U.S. Secretary of State John Kerry (L-R), U.N. Secretary-General Ban Ki-moon and Russia's Foreign Minister Sergey Lavrov join hands after their tri-lateral meeting in Montreux, Switzerland, January 21, 2014. Syrian and international delegates arrived in Switzerland on Tuesday for peace talks that few believe can succeed as the three-year-old civil war and geopolitical acrimony it has brought show no sign of abating. REUTERS/Gary Cameron Gary Cameron/Reuters
Syrians bear the primary responsibility for ending the civil war in their country, the United Nations secretary-general said Wednesday, opening peace talks that he acknowledged face "formidable" challenges.
Ban Ki-moon called on the Syrian government and the Western-backed opposition trying to overthrow it to negotiate in good faith as they meet face-to-face for the first time.

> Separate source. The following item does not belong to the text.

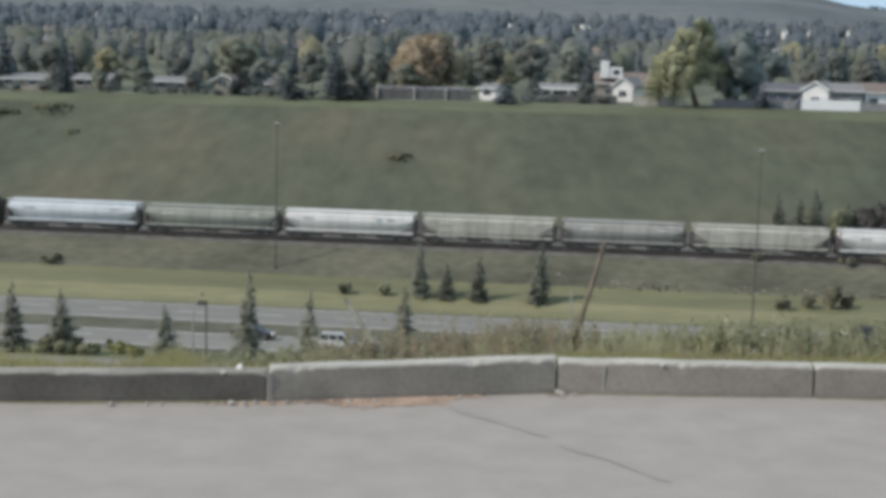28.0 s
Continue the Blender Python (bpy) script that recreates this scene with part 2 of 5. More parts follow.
M["weed_deep"] = leafy("deep_green_weeds", (0.29, 0.305, 0.185), (0.37, 0.375, 0.235), through=0.45)
M["grass"] = leafy("verge_grass", (0.275, 0.275, 0.127), (0.396, 0.363, 0.187), through=0.5)
for nm, c in (("white", (0.64, 0.645, 0.65)), ("black", (0.03, 0.03, 0.033)), ("charcoal", (0.065, 0.067, 0.075)), ("grey", (0.2, 0.2, 0.205)), ("silver", (0.5, 0.51, 0.52)), ("pewter", (0.30, 0.32, 0.33)),
              ("red", (0.5, 0.03, 0.025)), ("blue", (0.08, 0.2, 0.5)), ("yellow", (0.75, 0.5, 0.02)), ("tan", (0.30, 0.26, 0.20)), ("plum", (0.09, 0.055, 0.085)), ("dull_red", (0.20, 0.055, 0.05)), ("brown", (0.075, 0.05, 0.045))):
    M["paint_" + nm] = mat(nm + "_car_paint", c, 0.32, var=0.06, scale=1.5, fine=20, bump=0, coat=0.5)
M["glass"] = mat("tinted_glass", (0.02, 0.024, 0.028), 0.06, var=0.1, bump=0)
M["tyre"] = mat("tyre_rubber", (0.02, 0.02, 0.02), 0.85, var=0.2)
M["rim"] = mat("alloy_rim", (0.4, 0.4, 0.41), 0.4, 0.8, var=0.1)
M["plastic"] = mat("black_plastic", (0.03, 0.03, 0.032), 0.6, var=0.15)
M["headlamp"] = mat("headlamp_lens", (0.75, 0.75, 0.72), 0.15, var=0.05, bump=0)
hl = M["headlamp"].node_tree.nodes["Principled BSDF"]
hl.inputs["Emission Color"].default_value, hl.inputs["Emission Strength"].default_value = (1.0, 0.95, 0.85, 1), 1.0
M["taillamp"] = mat("tail_lamp_lens", (0.35, 0.02, 0.02), 0.2, var=0.05, bump=0)
M["trailer_white"] = mat("white_trailer_panel", (0.64, 0.665, 0.685), 0.5, var=0.06, scale=0.6, fine=8, bump=0.05)
M["box_grey"] = mat("grey_load_cover", (0.33, 0.35, 0.38), 0.6, var=0.15, scale=0.8, fine=9)
M["crate"] = mat("tan_timber", (0.42, 0.36, 0.26), 0.8, var=0.2, scale=1.5, fine=14, streak=(0.4, 2, 2))
M["chrome"] = mat("chrome", (0.7, 0.7, 0.7), 0.2, 1.0, var=0.05, bump=0)
M["coach_dark"] = mat("coach_dark_graphic", (0.07, 0.075, 0.09), 0.35, var=0.1, bump=0)
M["coach_teal"] = mat("coach_pale_blue_graphic", (0.33, 0.42, 0.48), 0.35, var=0.1, bump=0)
for nm, c, r, v in (("hop_tan", (0.425, 0.41, 0.36), 0.7, 0.2), ("hop_brown", (0.31, 0.292, 0.262), 0.75, 0.24), ("hop_grey", (0.345, 0.34, 0.315), 0.7, 0.16), ("hop_pale", (0.58, 0.555, 0.515), 0.6, 0.14),
                    ("hop_white", (0.68, 0.665, 0.635), 0.55, 0.1), ("hop_shiny", (0.605, 0.64, 0.66), 0.5, 0.09), ("hop_olive", (0.33, 0.335, 0.295), 0.65, 0.14), ("hop_ice", (0.60, 0.625, 0.63), 0.5, 0.1)):
    M[nm] = mat(nm + "_wagon_paint", c, r, var=v, scale=0.7, fine=5, bump=0.1, dist=0.02, streak=(1.6, 1, 0.25))
M["under"] = mat("grimy_underframe", (0.14, 0.13, 0.12), 0.85, var=0.3, scale=2, fine=12)
M["tank"] = mat("black_tank_paint", (0.028, 0.028, 0.031), 0.5, var=0.25, scale=0.8, fine=6, bump=0.05)
M["tank_grey"] = mat("grey_tank_paint", (0.21, 0.23, 0.25), 0.5, var=0.15, scale=0.8, fine=6, bump=0.05)
M["stencil"] = mat("pale_stencil", (0.8, 0.8, 0.78), 0.6, var=0.08)
M["patch"] = mat("grey_paint_patch", (0.25, 0.245, 0.24), 0.7, var=0.2)
M["stucco"] = mat("white_stucco", (0.80, 0.79, 0.76), 0.85, var=0.07, scale=1, fine=12)
M["siding_grey"] = mat("grey_siding", (0.24, 0.235, 0.23), 0.8, var=0.12, scale=1, fine=12)
M["siding_beige"] = mat("beige_siding", (0.36, 0.32, 0.27), 0.8, var=0.12, scale=1, fine=12)
M["siding_olive"] = mat("olive_grey_siding", (0.21, 0.21, 0.19), 0.8, var=0.12, scale=1, fine=12)
M["siding_blue"] = mat("slate_blue_siding", (0.17, 0.2, 0.25), 0.8, var=0.12, scale=1, fine=12)
M["roof_brown"] = mat("brown_shingles", (0.21, 0.17, 0.15), 0.9, var=0.2, scale=1.2, fine=9, bump=0.5)
M["roof_grey"] = mat("grey_shingles", (0.23, 0.225, 0.225), 0.9, var=0.2, scale=1.2, fine=9, bump=0.5)
M["roof_dark"] = mat("dark_shingles", (0.14, 0.14, 0.155), 0.9, var=0.2, scale=1.2, fine=9, bump=0.5)
M["trim"] = mat("white_trim", (0.78, 0.78, 0.76), 0.6, var=0.04)
M["fence_white"] = mat("white_vinyl_fence", (0.88, 0.88, 0.86), 0.55, var=0.05)
M["fence_grey"] = mat("grey_board_fence", (0.27, 0.26, 0.26), 0.85, var=0.2, scale=2, fine=14)
M["fence_pale"] = mat("pale_board_fence", (0.47, 0.44, 0.40), 0.85, var=0.15, scale=2, fine=14)
M["fence_dark"] = mat("dark_stained_fence", (0.125, 0.122, 0.12), 0.85, var=0.25, scale=2, fine=14)
M["window"] = mat("house_window_glass", (0.04, 0.05, 0.06), 0.08, var=0.1, bump=0)


# ---- mesh building ----
def puffed(me, normals):
    """Foliage is shaded as the rounded mass that its leaves make up."""
    for p in me.polygons:
        if p.normal.dot(Vector(normals[p.vertices[0]])) < 0:
            p.flip()
    me.update()
    me.polygons.foreach_set("use_smooth", [True] * len(me.polygons))
    me.normals_split_custom_set_from_vertices(normals)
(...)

"We know that it has been an extremely difficult path to reach this point. We have lost valuable time and many, many lives. Let me not mince words, the challenges before you and before all of us are formidable. But your presence here raises hope," he said in his opening remarks.

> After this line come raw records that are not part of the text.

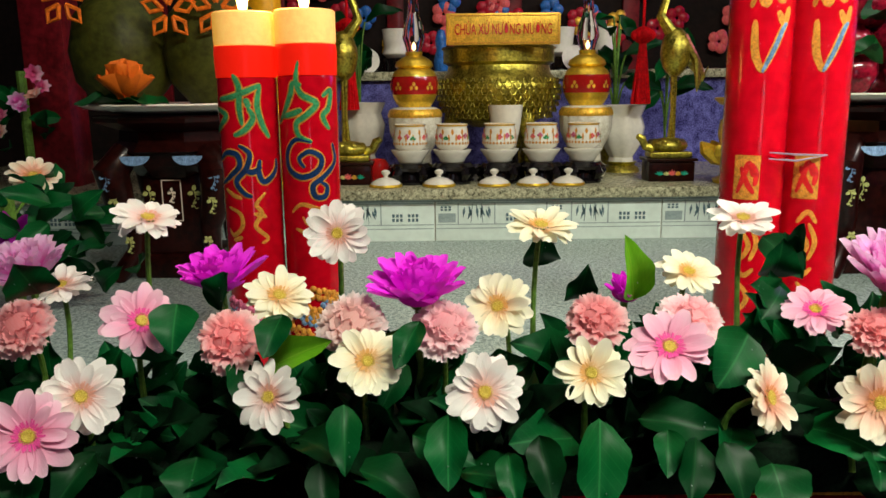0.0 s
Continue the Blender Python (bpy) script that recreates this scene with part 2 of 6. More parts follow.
material("wax_red_lit", (0.8, 0.01, 0.005), 0.3, vary=0.1, scale=20, emit=0.55, emit_colour=(1.0, 0.015, 0.005))
gp = material("gift_print", (0.60, 0.01, 0.012), 0.35, vary=0.0, scale=38, second=(0.80, 0.30, 0.38), bump=0.05, coat=0.3, fine=2.5)
for n in gp.node_tree.nodes:
    if n.type == "VALTORGB":
        n.color_ramp.interpolation = "CONSTANT"
        n.color_ramp.elements[0].position, n.color_ramp.elements[1].position = 0.0, 0.59
        for p, c in ((0.50, (0.80, 0.26, 0.02)), (0.535, (0.85, 0.42, 0.05)), (0.56, (0.62, 0.02, 0.02))):
            n.color_ramp.elements.new(p).color = (*c, 1)
material("red_paper", (0.55, 0.012, 0.015), 0.4, vary=0.25, scale=40, coat=0.3)
material("board_dark", (0.024, 0.006, 0.006), 0.7, vary=0.4, scale=20)
material("screen_red", (0.045, 0.003, 0.004), 0.6, vary=0.5, scale=14, spec=0.12)
# near black, so the space behind the altar stays in shade
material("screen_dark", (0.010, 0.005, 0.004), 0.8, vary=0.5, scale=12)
material("purple_foil", (0.016, 0.004, 0.040), 0.4, vary=0.5, scale=30, metal=0.3)
material("violet_paper", (0.09, 0.010, 0.24), 0.6, vary=0.4, scale=30, bump=0.4)
material("blue_foil", (0.20, 0.20, 0.62), 0.4, vary=0.4, scale=30, bump=0.5)
material("tier_blue", (0.05, 0.04, 0.30), 0.3, vary=0.6, scale=55, second=(0.20, 0.20, 0.62), bump=0.4)
material("light_cyan", (0.1, 0.7, 0.7), 0.4, emit=1.0, emit_colour=(0.05, 0.8, 0.7))
material("light_red", (0.7, 0.05, 0.02), 0.4, emit=1.0, emit_colour=(0.9, 0.06, 0.02))
material("strip_cream", (0.70, 0.62, 0.52), 0.5, vary=0.1, scale=20)

CREAM, WHITE = (0.96, 0.92, 0.70), (0.97, 0.93, 0.89)
along("petal_white", [(0.0, (0.86, 0.46, 0.36)), (0.3, (0.94, 0.74, 0.70)), (0.6, WHITE), (1, WHITE)], 0.25, 0.5, 0.0, thin=0.25)
along("petal_cream", [(0.0, (0.86, 0.48, 0.16)), (0.3, (0.94, 0.76, 0.50)), (0.6, CREAM), (1, (0.95, 0.92, 0.74))], 0.25, 0.5, 0.0, thin=0.25)
along("petal_blush", [(0.0, (0.80, 0.34, 0.14)), (0.4, (0.92, 0.56, 0.42)), (0.68, (0.94, 0.82, 0.64)), (1, (0.95, 0.90, 0.74))], 0.3, 0.5, 0.0, thin=0.25)
along("petal_rust", [(0.0, (0.45, 0.10, 0.06)), (0.4, (0.66, 0.26, 0.16)), (0.65, (0.86, 0.66, 0.50)), (1, (0.88, 0.80, 0.66))], 0.4, 0.5, 0.0, thin=0.25)
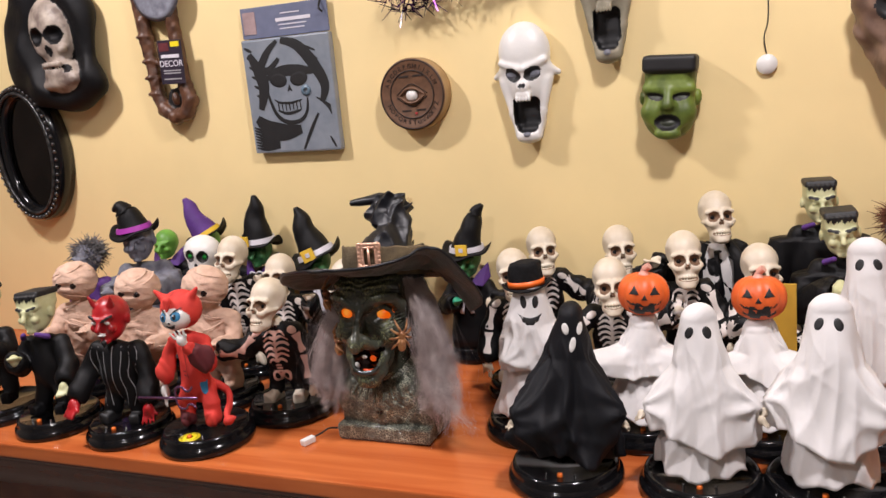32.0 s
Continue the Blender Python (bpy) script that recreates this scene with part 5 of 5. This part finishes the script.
arc_text("NOPQRSTUVWXYZ", .060, 202, 338, .0135, True)
part("eyeball", lathe(bmesh.new(), [(.013, .038), (.0125, .043), (.008, .047), (0, .049)], 24, m=pose(0, 0, -.002) @ to_wall), EYEWHITE, disc, "pale glassy eyeball")
for s in (-1, 1):
    pts = bez([(-.030, -.0405, -.002), (-.014, -.043, -.002 + s * .012), (0, -.046, -.002 + s * .0155), (.014, -.043, -.002 + s * .012), (.030, -.0405, -.002)], 5)
    part("eyelid", tube(bmesh.new(), pts, .0030, 8), LEATHER, disc)
    pts = bez([(-.036, -.0405, -.002 + s * .003), (0, -.0405, -.002 + s * .024), (.036, -.0405, -.002 + s * .003)], 6)
    part("eye_line", tube(bmesh.new(), pts, .0010, 6), DARKINK, disc)
part("indicator", lathe(bmesh.new(), [(.0028, .039), (.0024, .042), (0, .0425)], 12, m=pose(.006, 0, -.041) @ to_wall), HORNRED, disc, "small red lamp")
for x in (-.016, .018):
    part("ink_bar", box(bmesh.new(), (x - .012, -.0405, .037), (x + .012, -.0395, .041)), DARKINK, disc)
    part("ink_bar", box(bmesh.new(), (x - .011, -.0405, -.036), (x + .011, -.0395, -.032)), DARKINK, disc)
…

The world's most powerful diplomats — including U.S. Secretary of State John Kerry and his Russian counterpart — gathered in Montreux, Switzerland, for the talks, which had been in doubt just two days ago.
But the Syrian National Coalition, the umbrella group representing the opposition, is in disarray, with little influence on rebel brigades fighting in Syria.

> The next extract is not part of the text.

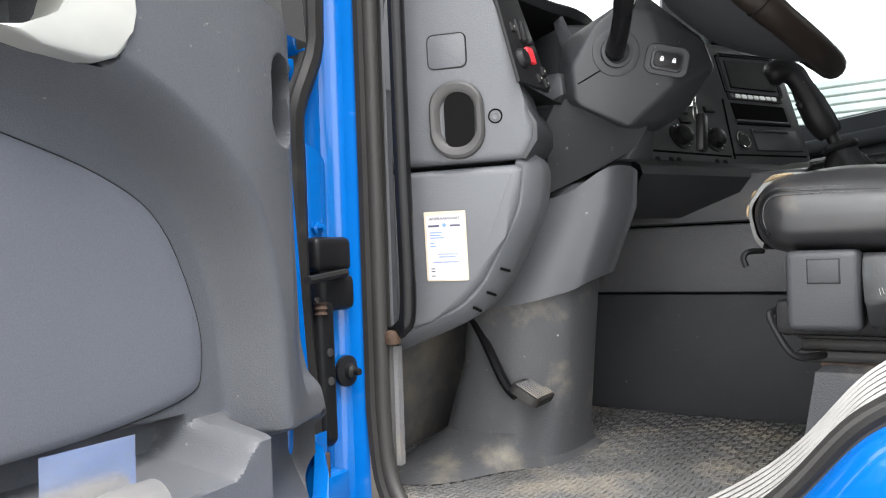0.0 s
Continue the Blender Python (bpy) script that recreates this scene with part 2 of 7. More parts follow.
M = dict(
    blue=material("blue_paint", (0.0003, 0.100, 0.38), 0.2, vary=0.06, coat=0.6, spec=0.2, dirt=(0.12, 0.13, 0.14), dirt_amount=0.0, dirt_scale=9),
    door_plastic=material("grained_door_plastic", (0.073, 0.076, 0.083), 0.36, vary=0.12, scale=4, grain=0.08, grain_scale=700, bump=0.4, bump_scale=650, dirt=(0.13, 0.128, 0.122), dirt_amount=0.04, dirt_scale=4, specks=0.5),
    insert=material("blue_grey_insert", (0.084, 0.089, 0.103), 0.62, vary=0.08, scale=3, grain=0.1, grain_scale=900, bump=0.25, bump_scale=700),
    trim=material("dark_trim_plastic", (0.042, 0.041, 0.041), 0.55, vary=0.12, grain=0.08, grain_scale=600, bump=0.2, bump_scale=500),
    rubber=material("black_rubber", (0.016, 0.015, 0.0145), 0.5, vary=0.14, scale=10, bump=0.2, bump_scale=300, dirt=(0.08, 0.07, 0.06), dirt_amount=0.06, dirt_scale=12),
    # flat black without gloss, paints the shade inside holes, slots and gaps
    void=material("hollow_shade_black", (0.006, 0.006, 0.006), 0.8, vary=0.1, spec=0.0),
    black=material("black_plastic", (0.009, 0.009, 0.0098), 0.42, vary=0.2, scale=9, bump=0.2, bump_scale=500, specks=0.2, spec=0.2),
    dash=material("dash_grey_plastic", (0.074, 0.077, 0.084), 0.46, vary=0.09, scale=5, grain=0.07, grain_scale=700, bump=0.35, bump_scale=620, dirt=(0.14, 0.13, 0.11), dirt_amount=0.04, dirt_scale=7, specks=0.45),
    dash_dark=material("dark_dash_plastic", (0.027, 0.028, 0.031), 0.42, vary=0.12, scale=5, grain=0.07, bump=0.22, bump_scale=700, specks=0.4),
    tunnel_side=material("tunnel_grey_plastic", (0.108, 0.108, 0.114), 0.38, vary=0.14, scale=4, grain=0.07, bump=0.5, bump_scale=400, dirt=(0.17, 0.145, 0.11), dirt_amount=0.12, dirt_scale=6, specks=0.5),
    lining_black=material("black_tunnel_lining", (0.042, 0.043, 0.047), 0.6, vary=0.2, scale=4, grain=0.1, bump=0.3, bump_scale=500, dirt=(0.09, 0.08, 0.065), dirt_amount=0.1, dirt_scale=5, specks=0.3, spec=0.35),
    # far plastic with shade in the colour: darker than the driver's door trim
    far_dark=material("shaded_far_plastic", (0.030, 0.033, 0.038), 0.55, spec=0.16, vary=0.15, scale=4, bump=0.3, bump_scale=400),
    dusty=material("dusty_grey_plastic", (0.10, 0.10, 0.104), 0.6, vary=0.14, scale=6, grain=0.1, bump=0.3, bump_scale=300, dirt=(0.27, 0.225, 0.16), dirt_amount=0.55, dirt_scale=5, specks=0.6),
    mat_rubber=material("worn_floor_mat", (0.10, 0.10, 0.10), 0.42, vary=0.3, scale=6, bump=0.3, bump_scale=200, dirt=(0.30, 0.26, 0.20), dirt_amount=0.5, dirt_scale=5),
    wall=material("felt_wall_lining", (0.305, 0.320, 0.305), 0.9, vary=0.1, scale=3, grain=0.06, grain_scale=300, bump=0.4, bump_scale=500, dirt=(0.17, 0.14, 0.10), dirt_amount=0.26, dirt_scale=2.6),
    # rear felt with shade put into the colour; the recess panel is darker itself
    side_lining=material("darkened_side_felt", (0.105, 0.110, 0.100), 0.9, vary=0.12, scale=3, grain=0.08, grain_scale=300, bump=0.4, bump_scale=500, dirt=(0.17, 0.13, 0.09), dirt_amount=0.25, dirt_scale=2.6),
    foot=material("dusty_column_foot", (0.055, 0.056, 0.060), 0.45, vary=0.16, scale=6, grain=0.1, bump=0.4, bump_scale=350, dirt=(0.30, 0.26, 0.19), dirt_amount=0.42, dirt_scale=6, specks=0.9),
    ceiling=material("ceiling_lining", (0.33, 0.33, 0.31), 0.92, vary=0.07, scale=3, grain=0.06, grain_scale=300, bump=0.4, bump_scale=450),
    leather=material("black_leather", (0.0065, 0.0065, 0.007), 0.27, spec=0.45, vary=0.15, scale=7, bump=0.45, bump_scale=650, dirt=(0.03, 0.028, 0.025), dirt_amount=0.02, dirt_scale=9),
    matte_leather=material("matte_black_leatherette", (0.005, 0.005, 0.0058), 0.34, spec=0.16, vary=0.15, scale=7, bump=0.4, bump_scale=700, dirt=(0.03, 0.026, 0.022), dirt_amount=0.1, dirt_scale=9),
    leather_grey=material("worn_grey_leather", (0.016, 0.016, 0.0175), 0.30, spec=0.52, vary=0.2, scale=6, bump=0.2, bump_scale=1100, dirt=(0.14, 0.11, 0.075), dirt_amount=0.12, dirt_scale=7, specks=0.25),
    stitch=material("grey_thread", (0.075, 0.075, 0.077), 0.8, vary=0.2, scale=80),
    cloth=hex_cloth("honeycomb_cloth", (0.20, 0.203, 0.178), (0.077, 0.080, 0.073), 0.0093),
    cloth_plain=material("grey_green_cloth", (0.064, 0.073, 0.071), 0.85, vary=0.1, scale=10, grain=0.25, grain_scale=800, bump=0.4, bump_scale=900),
    rim_leather=material("worn_brown_black_leather", (0.009, 0.0068, 0.0058), 0.34, spec=0.17, vary=0.25, scale=9, bump=0.18, bump_scale=800, dirt=(0.10, 0.08, 0.065), dirt_amount=0.15, dirt_scale=10),
    foam=material("torn_foam", (0.22, 0.165, 0.10), 0.95, vary=0.3, scale=40, bump=1.0, bump_scale=160),
    chrome=material("polished_steel", (0.72, 0.72, 0.72), 0.12, 1.0, vary=0.05),
    clip_steel=material("scratched_clip_steel", (0.80, 0.79, 0.78), 0.27, 0.85, vary=0.0),
    gloss_black=material("gloss_black_paint", (0.006, 0.006, 0.0068), 0.24, vary=0.2, scale=12, bump=0.15, bump_scale=300, specks=0.15, spec=0.2),
    steel=material("dull_steel", (0.32, 0.31, 0.30), 0.4, 1.0, vary=0.2, scale=20),
    alu=material("ribbed_aluminium", (0.24, 0.235, 0.225), 0.45, 0.6, vary=0.25, scale=12, dirt=(0.12, 0.10, 0.085), dirt_amount=0.3, dirt_scale=11),
    handle=material("light_grey_handle", (0.35, 0.35, 0.325), 0.35, vary=0.06, scale=20),
    rust=material("rusty_steel", (0.065, 0.040, 0.028), 0.7, vary=0.4, scale=30, bump=0.6, bump_scale=120),
    paper=material("aged_paper", (0.36, 0.35, 0.355), 0.8, vary=0.05, scale=12),
    paper_edge=material("yellowed_paper", (0.36, 0.31, 0.24), 0.8, vary=0.15, scale=40),
    ink=material("dark_ink", (0.05, 0.05, 0.08), 0.8, vary=0.0),
    blue_ink=material("blue_ink", (0.10, 0.18, 0.5), 0.8, vary=0.0),
    white=material("white_marking", (0.75, 0.76, 0.76), 0.5, vary=0.05),
    red=material("red_plastic", (0.55, 0.03, 0.04), 0.4, vary=0.1),
    webbing=webbing("seat_belt_webbing", (0.036, 0.033, 0.036)),
    film=material("printed_black_film", (0.004, 0.004, 0.0045), 0.3, vary=0.2, scale=30, bump=0.4, bump_scale=90, spec=0.08),
    tower=material("scuffed_tower_plastic", (0.082, 0.083, 0.089), 0.34, vary=0.15, scale=8, bump=0.2, bump_scale=600, spec=0.4, specks=0.6),
    lever=material("polished_lever_plastic", (0.015, 0.0155, 0.017), 0.24, vary=0.2, scale=14, bump=0.12, bump_scale=500, spec=0.3, specks=0.4, dirt=(0.05, 0.045, 0.035), dirt_amount=0.02, dirt_scale=16),
    anchor=material("satin_black_plastic", (0.0055, 0.0055, 0.0065), 0.36, vary=0.2, scale=8, bump=0.12, bump_scale=600, spec=0.2, specks=0.35),
    casing=material("dirty_switch_casing", (0.046, 0.050, 0.052), 0.40, vary=0.18, scale=9, grain=0.1, bump=0.25, bump_scale=500, dirt=(0.125, 0.095, 0.060), dirt_amount=0.6, dirt_scale=11, specks=0.4, spec=0.4),
    pillar_strip=material("scuffed_grey_strip", (0.066, 0.061, 0.059), 0.4, vary=0.08, scale=6, bump=0.2, bump_scale=200, dirt=(0.08, 0.07, 0.065), dirt_amount=0.1, dirt_scale=8, spec=0.35),
    seal_grain=material("grained_seal_rubber", (0.018, 0.018, 0.018), 0.55, vary=0.15, scale=12, grain=0.2, grain_scale=500, bump=0.5, bump_scale=420, spec=0.2),
    tunnel_mat=material("nubbed_grey_mat", (0.105, 0.107, 0.096), 0.8, vary=0.15, scale=6, dirt=(0.20, 0.16, 0.11), dirt_amount=0.1, dirt_scale=6),
    box_grey=material("storage_box_plastic", (0.054, 0.058, 0.065), 0.42, vary=0.08, scale=5, bump=0.3, bump_scale=400, dirt=(0.2, 0.15, 0.1), dirt_amount=0.05, dirt_scale=8),
    smoke=glass("smoked_visor", (0.34, 0.26, 0.22)),
    far_glass=glass("far_side_glass", (0.68, 0.76, 0.73)),
    rear_glass=glass("rear_window_glass", (0.75, 0.78, 0.75)),
    overhead=material("overhead_grey_plastic", (0.095, 0.095, 0.101), 0.55, vary=0.1, scale=4, grain=0.06, bump=0.4, bump_scale=400, specks=0.2),
    door_glass=glass("green_tinted_glass", (0.85, 0.92, 0.905)),
    clear_glass=glass("clear_glass", (0.93, 0.97, 0.95)),
    mirror=material("mirror_glass", (0.85, 0.87, 0.86), 0.004, 1.0, vary=0.0),
)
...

Kerry said there is no way that Syrian President Bashar al-Assad can be part of a transitional government that's being discussed at the international conference.
Kerry said that Assad has lost his legitimacy to lead after an "appalling assault" on his people and cannot regain that legitimacy.
Kerry said the meeting, which is aimed at forming a transitional government for Syria, poses a serious challenge for the world as it marks the beginning of "tough and complicated negotiations." He urged countries present to unite around bringing an end to the suffering of the Syrian people.
Slim hopes, Iran president says
Iran's President Hassan Rouhani said he believes there is little hope of success for the Syrian peace talks.
According to the presidential website, Rouhani said hopes are slim because some of the countries attending the talks "are behind instability" in Syria.
Rouhani spoke in the wake of a diplomatic snub to Iran after the United Nations withdrew its invitation to Tehran to attend the talks.
Iran has been Assad's main regional ally and a staunch supporter of his government.